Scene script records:
◇ ◇ ◇ ◇

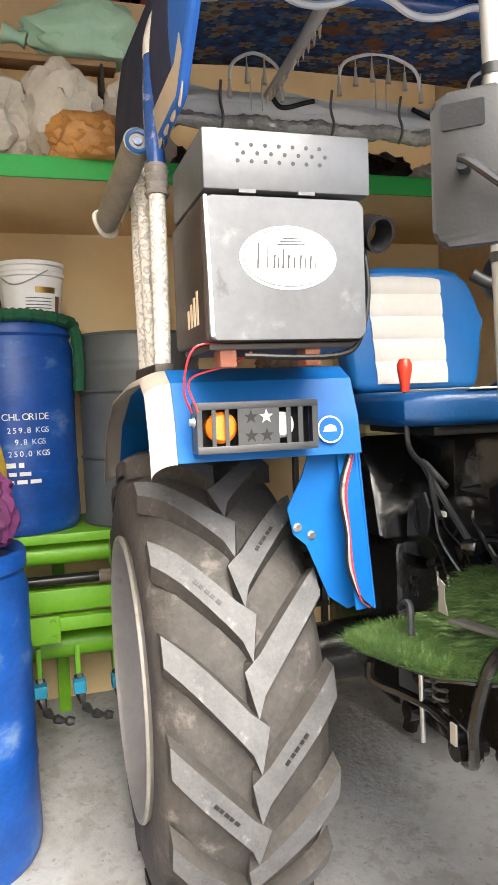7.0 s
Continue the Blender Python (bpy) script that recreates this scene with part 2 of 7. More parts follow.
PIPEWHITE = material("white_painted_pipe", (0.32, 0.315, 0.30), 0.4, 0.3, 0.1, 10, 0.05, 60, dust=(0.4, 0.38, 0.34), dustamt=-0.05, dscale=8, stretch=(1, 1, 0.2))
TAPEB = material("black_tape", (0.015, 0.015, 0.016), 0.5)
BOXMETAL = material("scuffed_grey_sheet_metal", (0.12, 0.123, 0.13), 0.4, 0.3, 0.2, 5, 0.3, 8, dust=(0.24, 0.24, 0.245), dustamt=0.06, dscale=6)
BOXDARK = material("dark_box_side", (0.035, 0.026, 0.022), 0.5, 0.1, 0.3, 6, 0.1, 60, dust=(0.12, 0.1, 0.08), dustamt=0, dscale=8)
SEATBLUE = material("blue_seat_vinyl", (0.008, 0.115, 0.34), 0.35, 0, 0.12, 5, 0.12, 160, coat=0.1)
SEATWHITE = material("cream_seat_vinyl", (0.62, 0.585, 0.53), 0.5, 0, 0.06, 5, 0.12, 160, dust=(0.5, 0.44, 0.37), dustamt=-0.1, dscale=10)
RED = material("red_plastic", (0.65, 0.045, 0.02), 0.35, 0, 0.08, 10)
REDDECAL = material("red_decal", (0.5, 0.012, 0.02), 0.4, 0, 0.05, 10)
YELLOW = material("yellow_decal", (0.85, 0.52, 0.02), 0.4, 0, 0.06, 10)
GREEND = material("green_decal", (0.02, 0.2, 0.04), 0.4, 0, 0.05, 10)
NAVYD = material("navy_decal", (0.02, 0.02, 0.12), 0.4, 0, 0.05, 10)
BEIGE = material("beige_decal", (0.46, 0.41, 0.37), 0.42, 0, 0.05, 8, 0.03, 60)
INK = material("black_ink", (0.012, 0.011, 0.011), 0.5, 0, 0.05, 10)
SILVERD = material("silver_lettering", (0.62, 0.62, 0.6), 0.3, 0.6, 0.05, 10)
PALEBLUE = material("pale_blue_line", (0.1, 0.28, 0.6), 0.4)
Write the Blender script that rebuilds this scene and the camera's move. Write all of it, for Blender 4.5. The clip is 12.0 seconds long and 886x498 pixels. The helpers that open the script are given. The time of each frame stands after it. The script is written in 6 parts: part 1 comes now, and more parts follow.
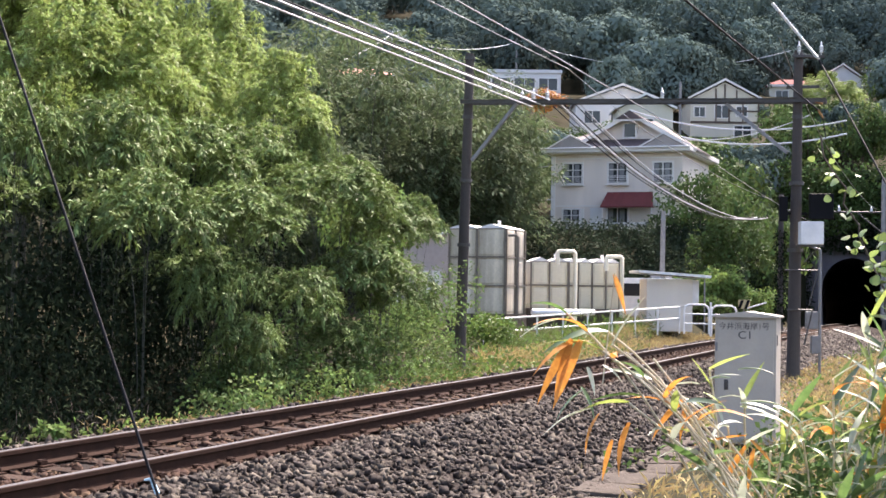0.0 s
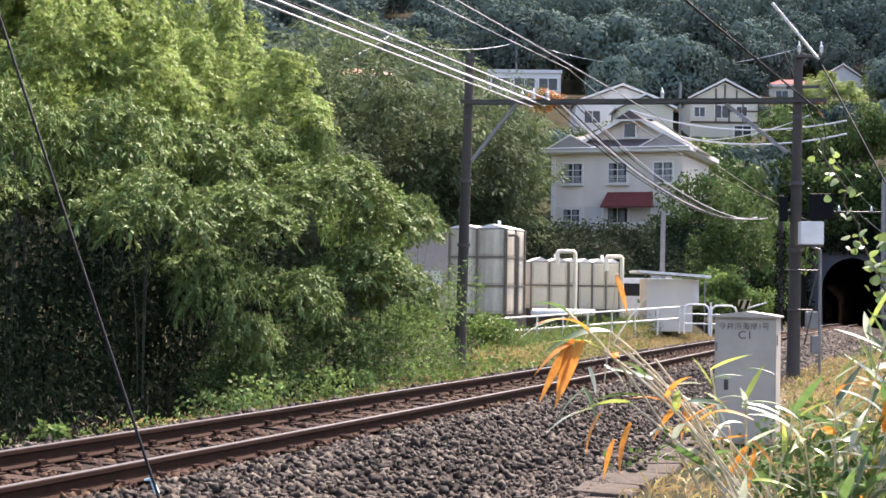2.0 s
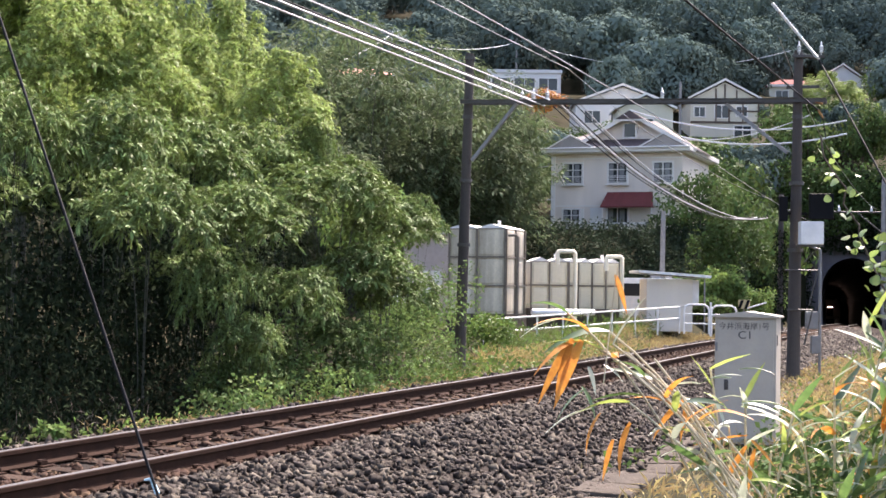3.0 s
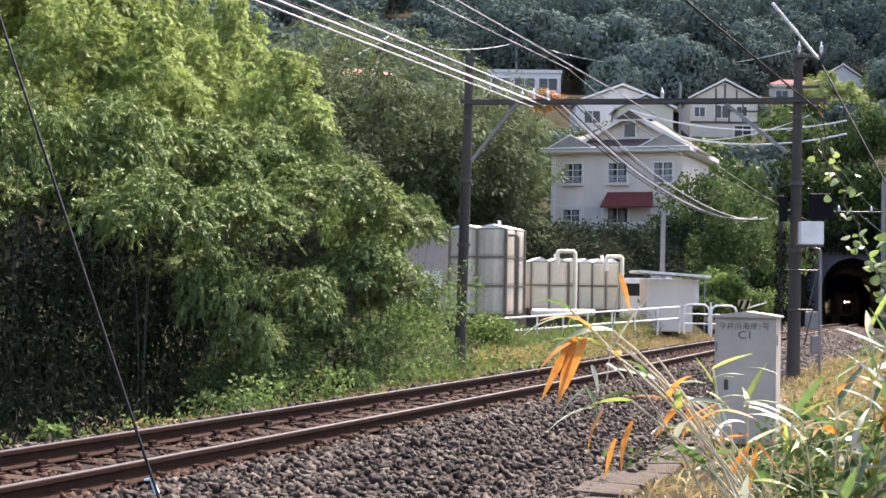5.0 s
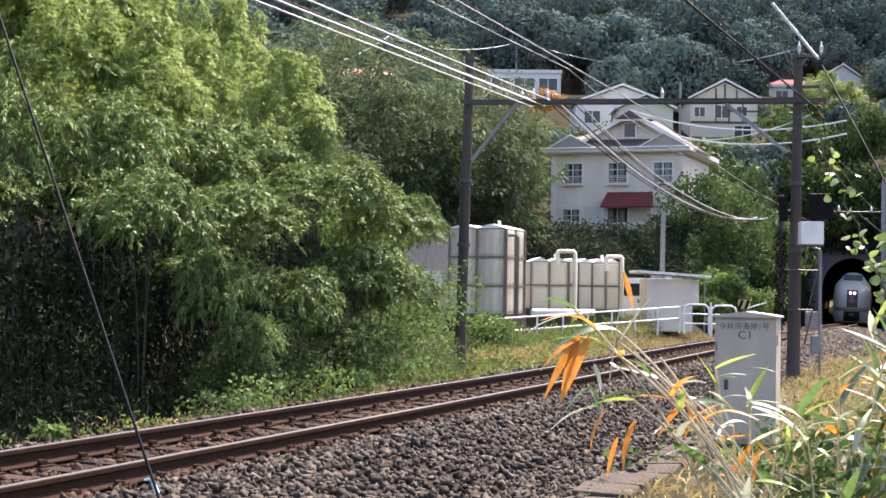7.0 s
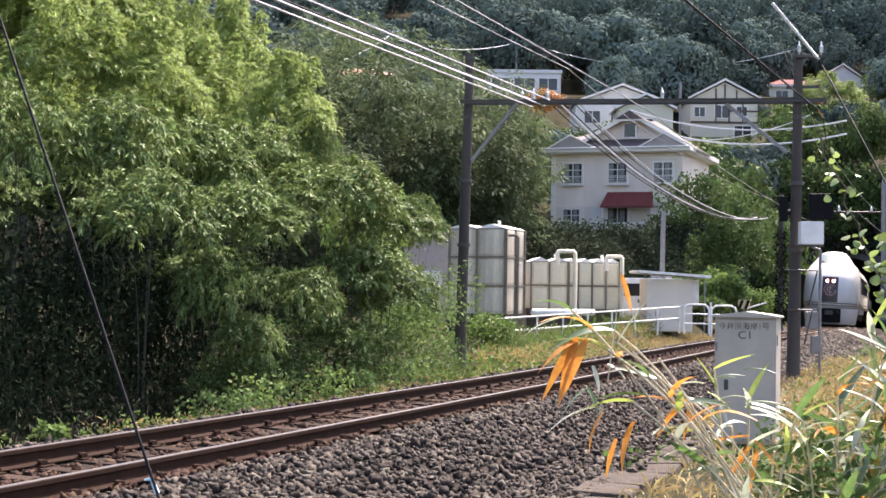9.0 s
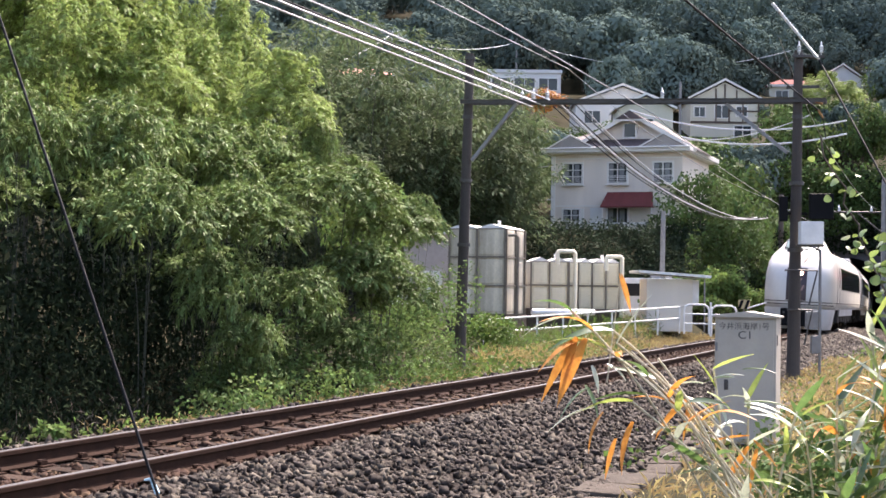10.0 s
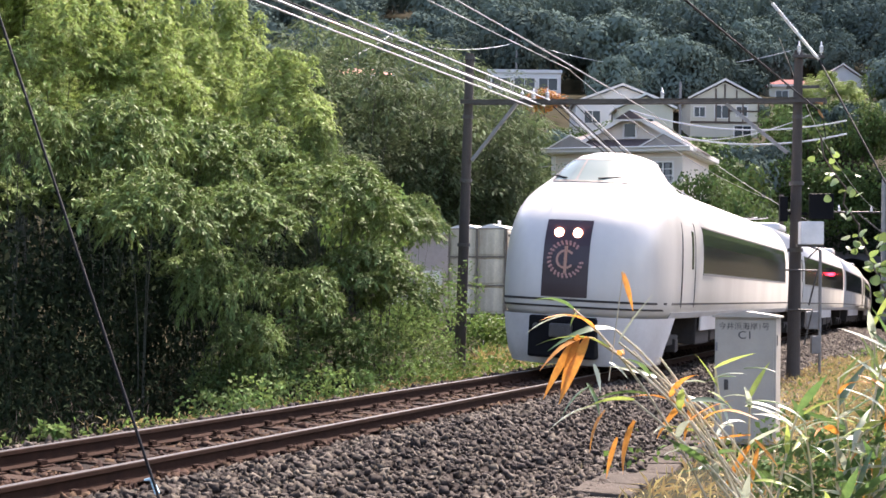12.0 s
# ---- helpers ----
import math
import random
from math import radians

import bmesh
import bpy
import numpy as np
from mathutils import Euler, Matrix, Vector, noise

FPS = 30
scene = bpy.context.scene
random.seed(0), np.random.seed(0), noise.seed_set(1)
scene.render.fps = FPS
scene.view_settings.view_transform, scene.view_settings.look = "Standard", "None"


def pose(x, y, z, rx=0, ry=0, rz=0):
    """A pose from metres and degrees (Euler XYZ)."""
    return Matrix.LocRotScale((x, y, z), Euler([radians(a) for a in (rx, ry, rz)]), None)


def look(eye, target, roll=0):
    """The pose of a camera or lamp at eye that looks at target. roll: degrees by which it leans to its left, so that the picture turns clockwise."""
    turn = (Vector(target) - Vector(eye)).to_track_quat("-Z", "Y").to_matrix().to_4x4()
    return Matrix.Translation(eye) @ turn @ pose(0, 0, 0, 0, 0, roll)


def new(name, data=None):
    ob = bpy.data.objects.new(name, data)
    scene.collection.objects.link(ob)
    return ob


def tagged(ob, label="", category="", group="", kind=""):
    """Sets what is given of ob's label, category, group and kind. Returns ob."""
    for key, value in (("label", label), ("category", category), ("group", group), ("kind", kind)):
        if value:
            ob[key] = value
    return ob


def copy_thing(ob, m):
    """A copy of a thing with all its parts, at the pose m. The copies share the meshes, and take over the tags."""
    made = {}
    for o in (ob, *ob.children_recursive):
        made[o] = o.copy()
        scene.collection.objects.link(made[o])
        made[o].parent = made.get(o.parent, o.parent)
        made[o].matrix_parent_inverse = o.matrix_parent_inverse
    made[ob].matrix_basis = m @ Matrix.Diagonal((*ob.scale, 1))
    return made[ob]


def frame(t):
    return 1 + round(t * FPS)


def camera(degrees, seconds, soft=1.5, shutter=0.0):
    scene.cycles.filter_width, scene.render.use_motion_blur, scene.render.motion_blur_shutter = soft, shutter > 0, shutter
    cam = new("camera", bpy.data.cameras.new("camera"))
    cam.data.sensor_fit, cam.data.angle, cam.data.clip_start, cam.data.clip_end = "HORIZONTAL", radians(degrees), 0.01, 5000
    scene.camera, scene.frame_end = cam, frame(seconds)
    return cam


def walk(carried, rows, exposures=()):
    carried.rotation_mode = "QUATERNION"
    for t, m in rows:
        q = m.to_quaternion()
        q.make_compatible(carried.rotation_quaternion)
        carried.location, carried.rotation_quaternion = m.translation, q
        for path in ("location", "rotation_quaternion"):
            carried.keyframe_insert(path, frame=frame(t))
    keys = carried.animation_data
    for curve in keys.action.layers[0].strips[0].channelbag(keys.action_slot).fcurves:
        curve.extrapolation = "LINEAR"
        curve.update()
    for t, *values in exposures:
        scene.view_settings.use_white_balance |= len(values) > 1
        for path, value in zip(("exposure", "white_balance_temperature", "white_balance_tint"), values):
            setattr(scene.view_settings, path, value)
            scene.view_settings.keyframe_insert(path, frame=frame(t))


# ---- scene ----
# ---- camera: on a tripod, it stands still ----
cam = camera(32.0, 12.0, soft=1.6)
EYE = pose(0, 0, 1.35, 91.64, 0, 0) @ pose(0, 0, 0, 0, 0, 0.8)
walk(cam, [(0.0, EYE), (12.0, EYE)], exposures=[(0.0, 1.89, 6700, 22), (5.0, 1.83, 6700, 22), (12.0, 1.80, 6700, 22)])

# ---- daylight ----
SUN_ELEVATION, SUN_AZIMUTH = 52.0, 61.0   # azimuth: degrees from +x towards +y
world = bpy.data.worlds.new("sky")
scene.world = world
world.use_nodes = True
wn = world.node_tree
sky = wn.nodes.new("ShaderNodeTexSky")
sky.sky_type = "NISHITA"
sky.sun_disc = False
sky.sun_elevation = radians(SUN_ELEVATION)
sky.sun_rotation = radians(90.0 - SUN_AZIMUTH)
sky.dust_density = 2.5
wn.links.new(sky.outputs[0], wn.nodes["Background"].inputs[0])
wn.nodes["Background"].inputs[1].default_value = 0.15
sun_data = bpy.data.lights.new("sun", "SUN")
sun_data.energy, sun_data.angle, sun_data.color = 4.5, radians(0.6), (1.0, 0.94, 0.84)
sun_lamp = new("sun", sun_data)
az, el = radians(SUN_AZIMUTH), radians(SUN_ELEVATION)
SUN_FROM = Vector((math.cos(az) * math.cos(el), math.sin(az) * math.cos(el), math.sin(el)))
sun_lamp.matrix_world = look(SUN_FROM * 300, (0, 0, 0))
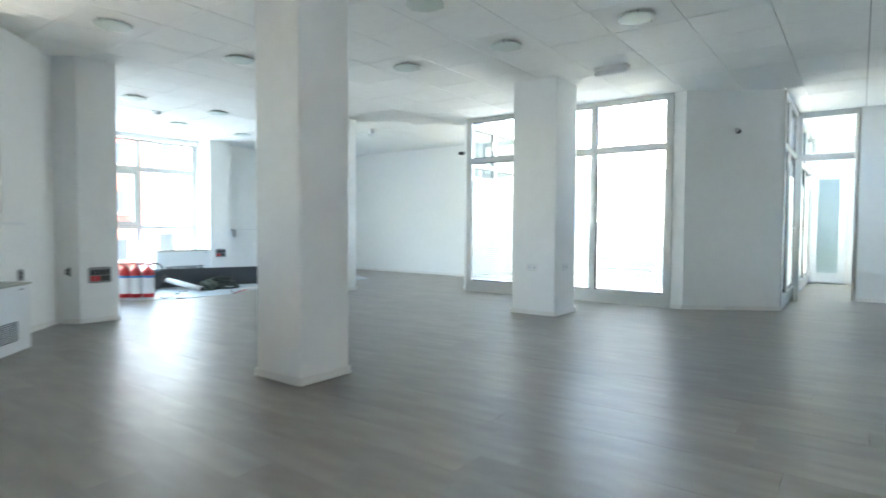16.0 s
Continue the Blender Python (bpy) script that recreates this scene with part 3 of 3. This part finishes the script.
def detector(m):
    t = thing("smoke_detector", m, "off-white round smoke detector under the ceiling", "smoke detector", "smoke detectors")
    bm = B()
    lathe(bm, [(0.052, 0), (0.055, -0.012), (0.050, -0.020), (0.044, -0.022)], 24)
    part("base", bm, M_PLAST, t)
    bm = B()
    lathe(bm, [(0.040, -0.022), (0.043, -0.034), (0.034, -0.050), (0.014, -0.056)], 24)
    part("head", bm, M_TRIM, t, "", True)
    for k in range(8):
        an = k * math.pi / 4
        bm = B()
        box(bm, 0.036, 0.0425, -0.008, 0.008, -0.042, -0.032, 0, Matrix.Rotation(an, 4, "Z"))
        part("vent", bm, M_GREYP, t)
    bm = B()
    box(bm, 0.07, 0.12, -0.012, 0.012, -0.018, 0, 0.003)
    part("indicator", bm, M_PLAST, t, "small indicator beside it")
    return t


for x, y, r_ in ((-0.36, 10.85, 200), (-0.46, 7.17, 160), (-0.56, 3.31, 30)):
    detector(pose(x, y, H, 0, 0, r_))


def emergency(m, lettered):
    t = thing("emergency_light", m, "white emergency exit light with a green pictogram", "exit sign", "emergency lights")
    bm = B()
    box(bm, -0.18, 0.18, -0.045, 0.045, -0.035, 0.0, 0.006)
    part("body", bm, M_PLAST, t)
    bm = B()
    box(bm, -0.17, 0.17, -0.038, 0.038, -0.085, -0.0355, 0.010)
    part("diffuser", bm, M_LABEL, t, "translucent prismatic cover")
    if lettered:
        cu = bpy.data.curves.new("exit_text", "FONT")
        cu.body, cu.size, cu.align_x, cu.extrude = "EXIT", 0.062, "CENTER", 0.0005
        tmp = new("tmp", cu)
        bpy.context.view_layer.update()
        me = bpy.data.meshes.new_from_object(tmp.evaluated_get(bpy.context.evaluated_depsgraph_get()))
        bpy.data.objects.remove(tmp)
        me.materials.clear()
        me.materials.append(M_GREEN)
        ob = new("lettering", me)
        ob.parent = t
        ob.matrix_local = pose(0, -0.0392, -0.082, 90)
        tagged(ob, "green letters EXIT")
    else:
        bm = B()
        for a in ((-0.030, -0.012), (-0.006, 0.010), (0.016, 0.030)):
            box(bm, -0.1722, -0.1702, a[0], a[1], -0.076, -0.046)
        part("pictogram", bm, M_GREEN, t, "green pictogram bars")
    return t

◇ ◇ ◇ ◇

▶ **WHAT IS NEEDED**
Of the lines above, extract only those from the line with "return Matrix.Translation(eye) @" to the line with "return 1 + round(t * FPS)", both included, exactly as written.

▶ **EXERCISE RESPONSE**
    return Matrix.Translation(eye) @ turn @ pose(0, 0, 0, 0, 0, roll)


def new(name, data=None):
    ob = bpy.data.objects.new(name, data)
    scene.collection.objects.link(ob)
    return ob


def tagged(ob, label="", category="", group="", kind=""):
    """Sets what is given of ob's label, category, group and kind. Returns ob."""
    for key, value in (("label", label), ("category", category), ("group", group), ("kind", kind)):
        if value:
            ob[key] = value
    return ob


def copy_thing(ob, m):
    """A copy of a thing with all its parts, at the pose m. The copies share the meshes, and take over the tags."""
    made = {}
    for o in (ob, *ob.children_recursive):
        made[o] = o.copy()
        scene.collection.objects.link(made[o])
        made[o].parent = made.get(o.parent, o.parent)
        made[o].matrix_parent_inverse = o.matrix_parent_inverse
    made[ob].matrix_basis = m @ Matrix.Diagonal((*ob.scale, 1))
    return made[ob]


def frame(t):
    return 1 + round(t * FPS)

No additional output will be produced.